Die eigene Haltung auf dem Prüfstand

Briefe / Mitteilungen
Édition
2020/41
DOI:
https://doi.org/10.4414/bms.2020.19270
Bull Med Suisses. 2020;101(41):1307

Publié le 07.10.2020

Die eigene Haltung auf dem Prüfstand

Ich schreibe als einer derer, von denen der Autor vermutet, dass sie ihre eigene Haltung bislang als aufgeklärt wahrgenommen haben, sie nun aber auf den Prüfstand stellen. Aber ich habe schon immer ein gewisses Unwohlsein dabei empfunden. Mit der «Späten Erkenntnis» kommt eine solide Beschreibung des Status quo. Und für mich doch auch eine Benennung des Problems.

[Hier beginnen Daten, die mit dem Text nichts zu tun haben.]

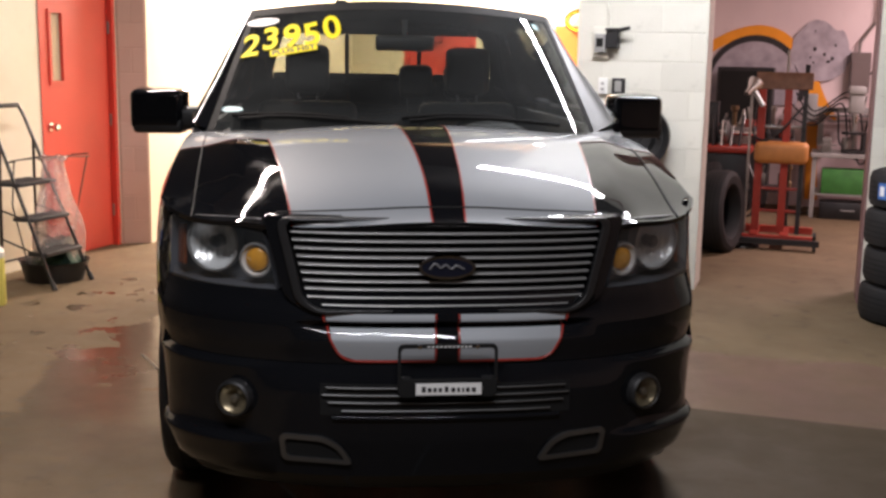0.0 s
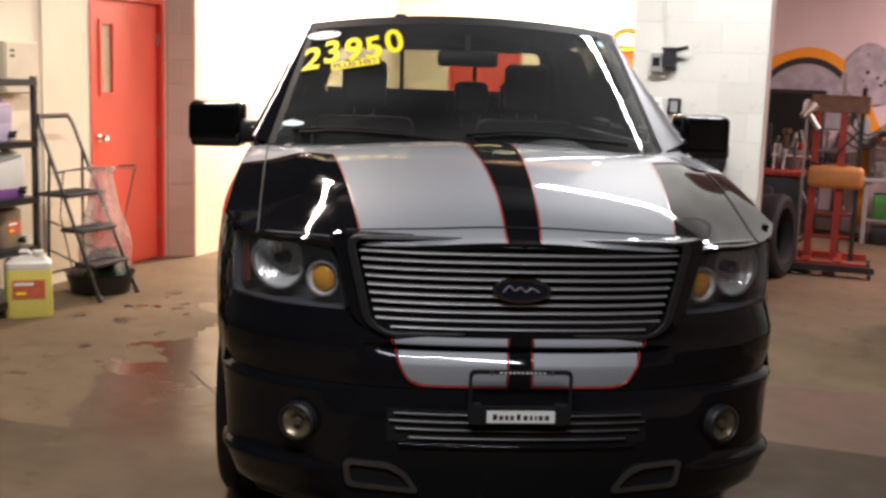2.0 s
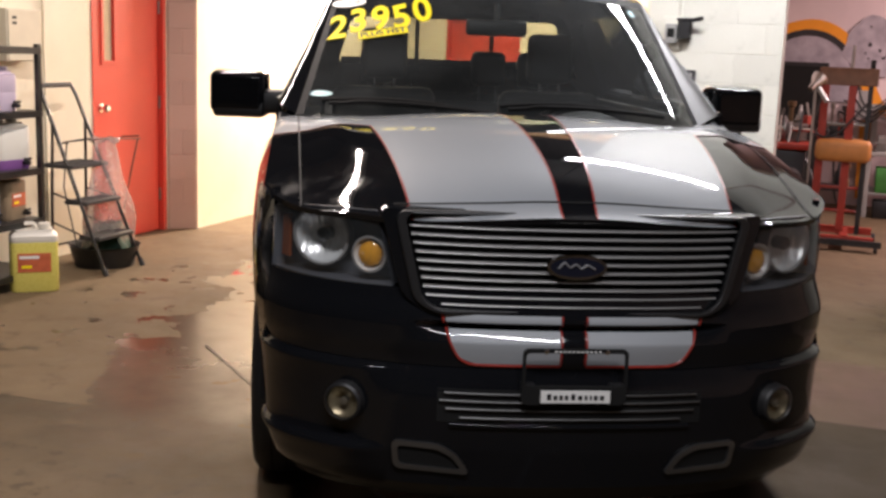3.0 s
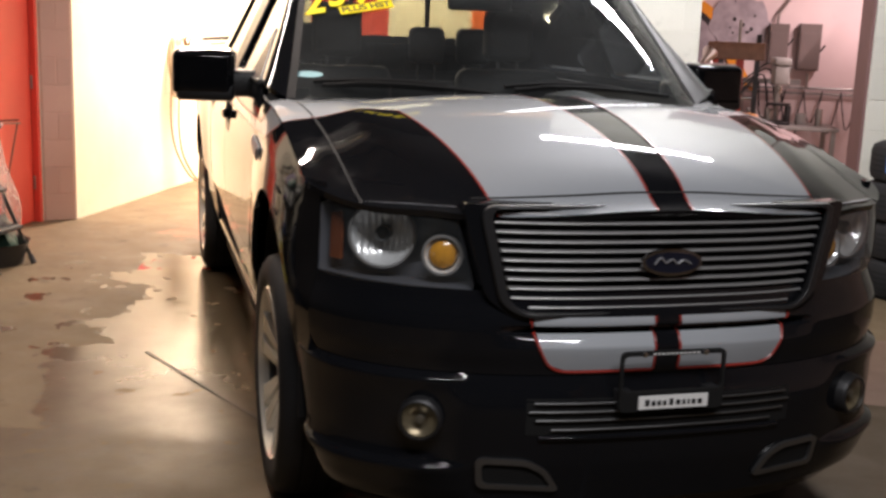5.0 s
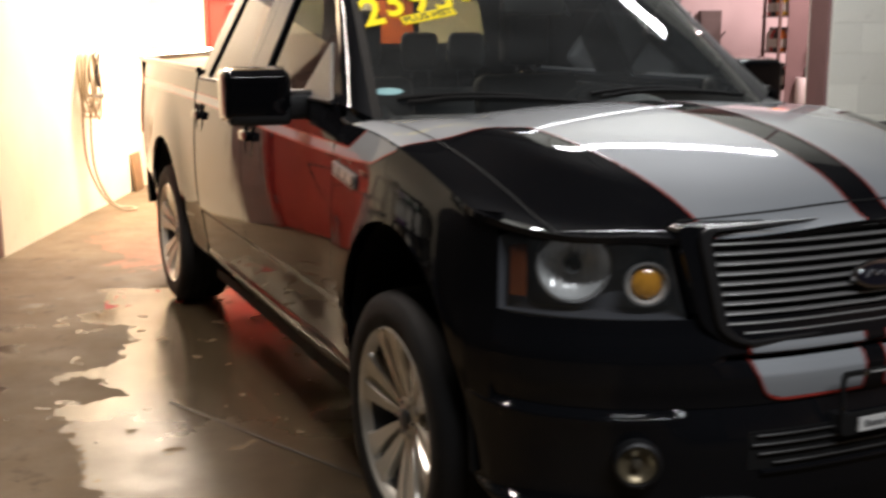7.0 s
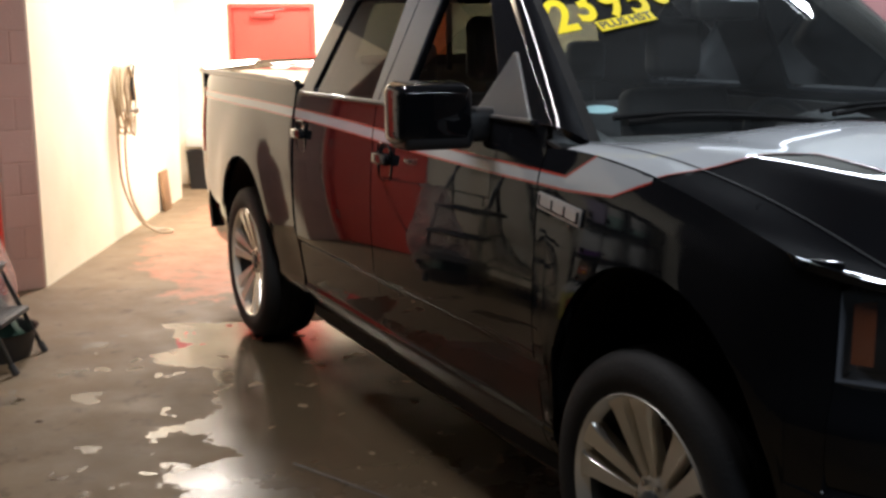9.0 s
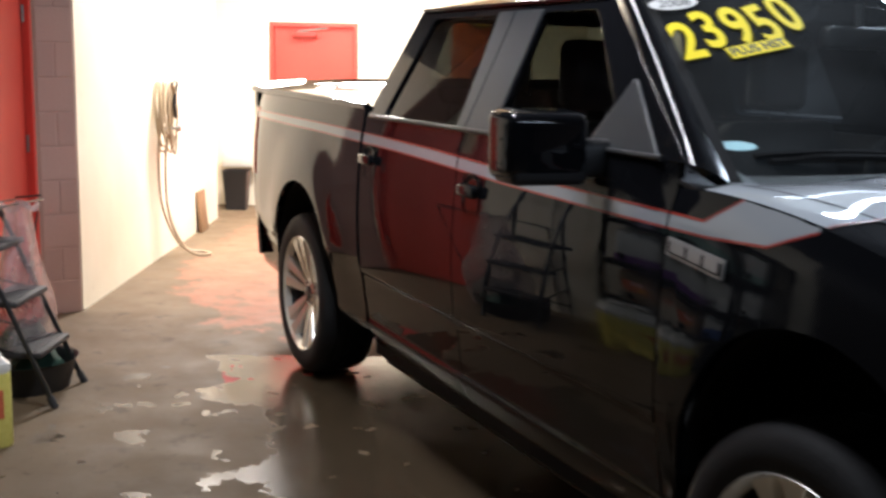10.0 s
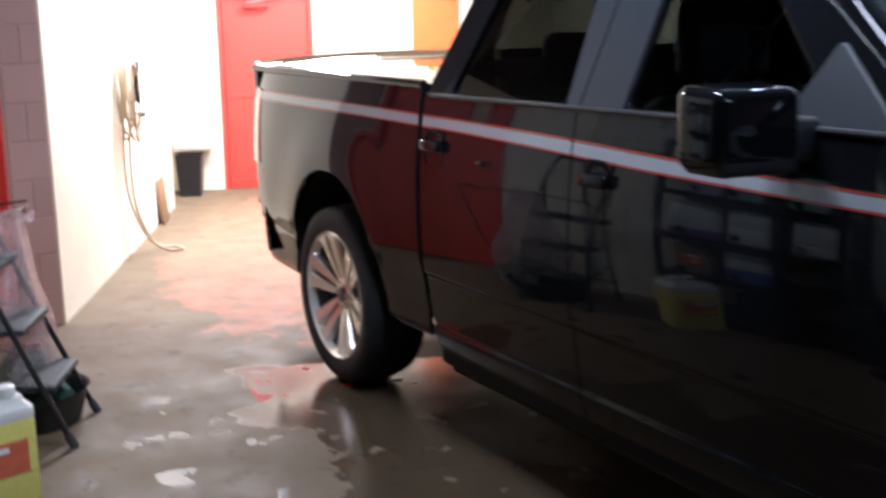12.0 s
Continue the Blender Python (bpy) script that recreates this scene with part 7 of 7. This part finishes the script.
for k in range(30):
    lower_one = k > 19
    x, y = -0.36 + 0.24 * (k % 4) + rng.uniform(-0.05, 0.05) if lower_one else -0.40 + 0.041 * k, rng.uniform(-0.22, 0.20)
    mt = (DARK_STEEL, STEEL, DARK_STEEL, RED_STEEL, DARK_STEEL, DARK_STEEL, BRONZE)[k % 7]
    p = base("machine_part", ROOM @ pose(4.72 + x, 3.1 + y, 0.42 if lower_one else 0.90, 0, 0, rng.uniform(0, 360)), "small oily machine part on the parts table", "machine part", "machine parts")
    h, r = rng.uniform(0.10, 0.30), rng.uniform(0.025, 0.05)
    if k % 3 == 0:
        part("part_body", lathe([(0.0, 0), (r, 0), (r, h * 0.3), (r * 0.5, h * 0.35), (r * 0.5, h * 0.8), (r * 0.9, h * 0.85), (r * 0.9, h), (0, h)], 16), mt, p)
    elif k % 3 == 1:
        part("part_body", block(-r, -r * 1.3, 0, r, r * 1.3, h * 0.6, bevel=0.008), mt, p)
        part("part_pipe", rod((0, 0, h * 0.55), (0.02, 0.02, h), 0.012), STEEL, p)
    else:
        part("part_body", lathe([(0.0, 0), (r * 1.2, 0), (r * 1.3, h * 0.4), (r * 0.7, h * 0.5), (r * 0.3, h * 0.9), (0, h * 0.9)], 14), mt, p)

# wheel balancer, drill press and loose hoses
bal = base("wheel_balancer", ROOM @ pose(4.52, 2.75, 0), "dark oily wheel balancer with chrome shaft", "wheel balancer")
part("machine_body", block(-0.22, -0.20, 0.0, 0.22, 0.20, 0.78, bevel=0.02), DARK_STEEL, bal)
part("machine_top", block(-0.26, -0.24, 0.78, 0.26, 0.24, 0.84, bevel=0.012), RED_STEEL, bal)
part("column", block(-0.20, 0.05, 0.84, -0.08, 0.18, 1.24, bevel=0.01), DARK_STEEL, bal)
part("shaft", rod((-0.05, -0.02, 0.96), (0.30, -0.10, 0.96), 0.022), CHROME, bal)
part("flange", lathe([(0.0, 0), (0.11, 0), (0.11, 0.02), (0.05, 0.05), (0.0, 0.05)], 24, "X", m=Matrix.Translation((0.0, -0.03, 0.96))), STEEL, bal)
for k in range(6):
    part("ring", lathe([(0.07, 0), (0.10, 0.006), (0.10, 0.018), (0.07, 0.024)], 20, m=Matrix.Translation((0.12, 0.10, 0.85 + 0.026 * k))), STEEL, bal)
for k in range(5):
    part("tool_bar", rod((-0.18 + 0.08 * k, -0.16, 0.84), (-0.20 + 0.09 * k, -0.12 + 0.02 * k, 1.02 + 0.05 * (k * 2 % 3)), 0.012), (STEEL, DARK_STEEL, CHROME)[k % 3], bal)
for k in range(3):
    part("hose", pipe(spline([(0.22, -0.15 + 0.1 * k, 0.7), (0.30, -0.22, 0.45 - 0.1 * k), (0.12, -0.26, 0.15 + 0.05 * k), (-0.10, -0.25, 0.4 + 0.1 * k)], 6), 0.013, n=6), BLACK_PLASTIC, bal)
drill = base("drill_press", ROOM @ pose(5.72, 4.52, 0.68), "grey pillar drill standing on the workbench", "drill press")
part("foot_plate", block(-0.12, -0.18, 0, 0.12, 0.14, 0.035, bevel=0.01), DARK_STEEL, drill)
part("pillar", rod((0, 0.06, 0.03), (0, 0.06, 0.66), 0.034), STEEL, drill)
part("drill_table", lathe([(0.0, 0), (0.13, 0), (0.13, 0.025), (0.0, 0.025)], 24, m=Matrix.Translation((0, -0.06, 0.20))), DARK_STEEL, drill)
part("drill_head", block(-0.075, -0.20, 0.42, 0.075, 0.14, 0.62, bevel=0.02), GREY_BOX, drill)
part("belt_cover", block(-0.085, -0.22, 0.62, 0.085, 0.24, 0.70, bevel=0.02), GREY_BOX, drill)
part("motor", rod((0, 0.20, 0.40), (0, 0.20, 0.61), 0.07), DARK_STEEL, drill)
part("chuck", lathe([(0.0, -0.10), (0.014, -0.10), (0.028, -0.04), (0.028, 0.0), (0.0, 0.0)], 16, m=Matrix.Translation((0, -0.12, 0.42))), CHROME, drill)
for a in (0.3, 2.4, 4.5):
    part("lever", rod((0.08, -0.10, 0.52), (0.09, -0.10 + 0.13 * math.cos(a), 0.52 + 0.13 * math.sin(a)), 0.008), STEEL, drill)
hoses = base("air_hose", ROOM @ pose(5.35, 4.6, 0), "thin black air hoses sagging from the wall rack", "hose")
for k in range(4):
    part("hose", pipe(spline([(-0.35 + 0.05 * k, 0.3, 1.05 + 0.12 * k), (-0.05, 0.1, 0.95 + 0.05 * k), (0.18 + 0.06 * k, 0.25, 1.12 + 0.06 * k), (0.24 + 0.1 * k, 0.3, 0.75 - 0.1 * k), (0.42 + 0.08 * k, 0.2, 0.68)], 6), 0.010, n=6), BLACK_PLASTIC, hoses)
part("hose", pipe(spline([(-0.35, 0.32, 1.05), (-0.35, 0.30, 0.5), (-0.28, 0.2, 0.06), (-0.1, -0.1, 0.012), (0.0, 0.0, 0.012)], 6), 0.010, n=6), BLACK_PLASTIC, hoses)

# shelf with coloured bottles
SHELF_BROWN = material("shelf_brown", (0.14, 0.08, 0.07), 0.5)
MAUVE = material("mauve_enamel", (0.25, 0.165, 0.165), 0.5, var=0.18, scale=3)
bshelf = base("bottle_shelf", ROOM @ pose(6.67, 4.04, 0), "narrow steel shelf with a mauve end panel and coloured bottles", "shelf")
for x in (-0.20, 0.22):
    for y in (-0.29, 0.29):
        part("post", block(x - 0.015, y - 0.015, 0, x + 0.015, y + 0.015, 2.05), SHELF_BROWN, bshelf, smooth=False)
levels = [0.12, 0.55, 0.95, 1.32, 1.68, 2.02]
for z in levels:
    part("shelf_board", block(-0.22, -0.304, z - 0.015, 0.24, 0.304, z, bevel=0.003), SHELF_BROWN, bshelf, smooth=False)
part("end_panel", block(-0.13, -0.330, 0.02, 0.38, -0.306, 2.05, bevel=0.003), MAUVE, bshelf, "mauve steel end panel", smooth=False)
tints = [("red_bottle_plastic", (0.55, 0.05, 0.04)), ("yellow_bottle_plastic", (0.75, 0.50, 0.04)), ("black_bottle_plastic", (0.02, 0.02, 0.02)), ("white_bottle_plastic", (0.7, 0.68, 0.65)), ("orange_bottle_plastic", (0.8, 0.22, 0.03))]
tints = [material(nm, c, 0.35) for nm, c in tints]
first = {}
for li, z in enumerate(levels[1:]):
    if li == 4:
        continue
    for k in range(8):
        ci = (li * 2 + k * 3) % 5
        m = ROOM @ pose(6.525 + 0.14 * (k // 4) + rng.uniform(-0.01, 0.01), 3.82 + 0.14 * (k % 4) + rng.uniform(-0.01, 0.01), z)
        if ci not in first:
            b = base("bottle", m, ("red", "yellow", "black", "white", "orange")[ci] + " plastic bottle on the shelf", "bottle", "bottles on the shelf")
            part("bottle_body", lathe([(0.0, 0), (0.045, 0), (0.048, 0.01), (0.048, 0.17), (0.02, 0.215), (0.0, 0.215)], 20), tints[ci], b)
            part("cap", lathe([(0.018, 0.205), (0.018, 0.245), (0.0, 0.245)], 14), BLACK_PLASTIC, b)
            part("paper_label", lathe([(0.0486, 0.04), (0.0486, 0.13)], 20), WHITE_DECAL, b)
            first[ci] = b
        else:
            copy_thing(first[ci], m)
vest = base("orange_vest", ROOM @ pose(6.70, 3.98, 2.02), "crumpled orange and yellow safety vest on the top shelf", "vest")
part("cloth", crumpled(0.22, 0.15, 0.13, 0.06, 0.20, 11.0, 8, 24, 0.2), ORANGE, vest)
part("reflective_cloth", crumpled(0.12, 0.05, 0.10, 0.04, 0.26, 5.0, 8, 20, 0.2), YELLOW_DECAL, vest)


# fire extinguisher and paper roll on the shelf's end panel
ext = base("fire_extinguisher", ROOM @ pose(6.80, 3.645, 0.78), "red fire extinguisher with a yellow tag hung on the end panel", "fire extinguisher")
part("cylinder", lathe([(0.0, 0.0), (0.050, 0.0), (0.058, 0.015), (0.058, 0.41), (0.046, 0.47), (0.020, 0.505), (0.0, 0.505)], 24), material("extinguisher_red", (0.50, 0.035, 0.02), 0.35, coat=0.4), ext)
part("valve", lathe([(0.018, 0.50), (0.022, 0.56), (0.0, 0.562)], 16), material("valve_brass", (0.35, 0.17, 0.07), 0.4, 0.6), ext, "brown metal valve")
bm = block(-0.060, -0.013, 0.562, 0.040, 0.013, 0.576, bevel=0.003)
block(-0.070, -0.011, 0.590, 0.040, 0.011, 0.604, bm, bevel=0.003)
part("lever", bm, DARK_STEEL, ext)
part("tag", lathe([(0.0595, 0.225), (0.0595, 0.275)], 24), YELLOW_DECAL, ext, "yellow paper tag")
part("wall_strap", block(-0.07, 0.03, 0.34, 0.07, 0.0645, 0.375, bevel=0.003), DARK_STEEL, ext)
roll = base("paper_roll", ROOM @ pose(6.685, 3.645, 0.80), "white paper roll on a small bracket of the end panel", "paper roll")
part("paper", lathe([(0.018, 0.004), (0.054, 0.004), (0.057, 0.012), (0.057, 0.258), (0.054, 0.266), (0.018, 0.266)], 24), material("white_paper", (0.82, 0.76, 0.75), 0.8, bump=0.2), roll)
part("bracket", block(-0.04, -0.04, 0.0, 0.04, 0.0645, 0.004), DARK_STEEL, roll, smooth=False)

# ================================================================ floor details
joint = link("floor_joint", plate([(1.95, -3.10), (1.96, -3.088), (5.2, -6.05), (5.19, -6.064)], depth=0.002, place=lambda a, b, d: (a, b, 0.001 + d)), material("joint_filler", (0.05, 0.042, 0.035), 0.5), smooth=False)
joint.matrix_world = ROOM
tagged(joint, "dark joint line across the concrete floor", "", "", "structure")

Dafür vielen Dank.
Meine Vita enthält auch Arbeit als Arzt in Afri­ka, Publikationen zu den medizinanthropologischen Dimensionen der Medizin in Afri­ka/Europa und immer wieder private Kontakte nach Afrika. Wie der Autor bin ich mir keiner Verfehlungen bewusst, ich habe immer versucht, mich allen Situationen anzupassen und das Beste daraus zu machen.
Vorstellungen von Unter- oder Überlegenheit sind nicht nur systemisch und bestehen hartnäckig fort: Vor allem sind sie als solche oft nur schwer erkennbar. Die Grenzen verschwimmen im Alltag, Probleme sind in komplexe Zusammenhänge eingebunden. So ist «Überlegenheit» eine analytische Kategorie, die für mich (und andere) oft nicht erfahrbar ist. Ebenso wie ich auch einem Patienten eine Behandlungs-Empfehlung nur nach bestem Wissen und Gewissen geben kann, eben was mir in der Situation möglich und richtig erscheint.
Mit der Schlussfolgerung, das alles zum Thema zu machen und eben zuzulassen, dass nicht alles ein für alle Male geklärt ist, gehe ich vollständig mit. Auch wenn ich mich eigentlich nicht von Themen wie Lynchmord oder Vergewaltigungen angesprochen fühle, weil ich immer hoffte, darüber wären wir hinaus. Aber sie sind eben nur die Spitze eines Eisberges. Und stellen mein Bild von der Entwicklung, die ich als Nachkriegskind so positiv erlebt habe, immer mehr in Zweifel.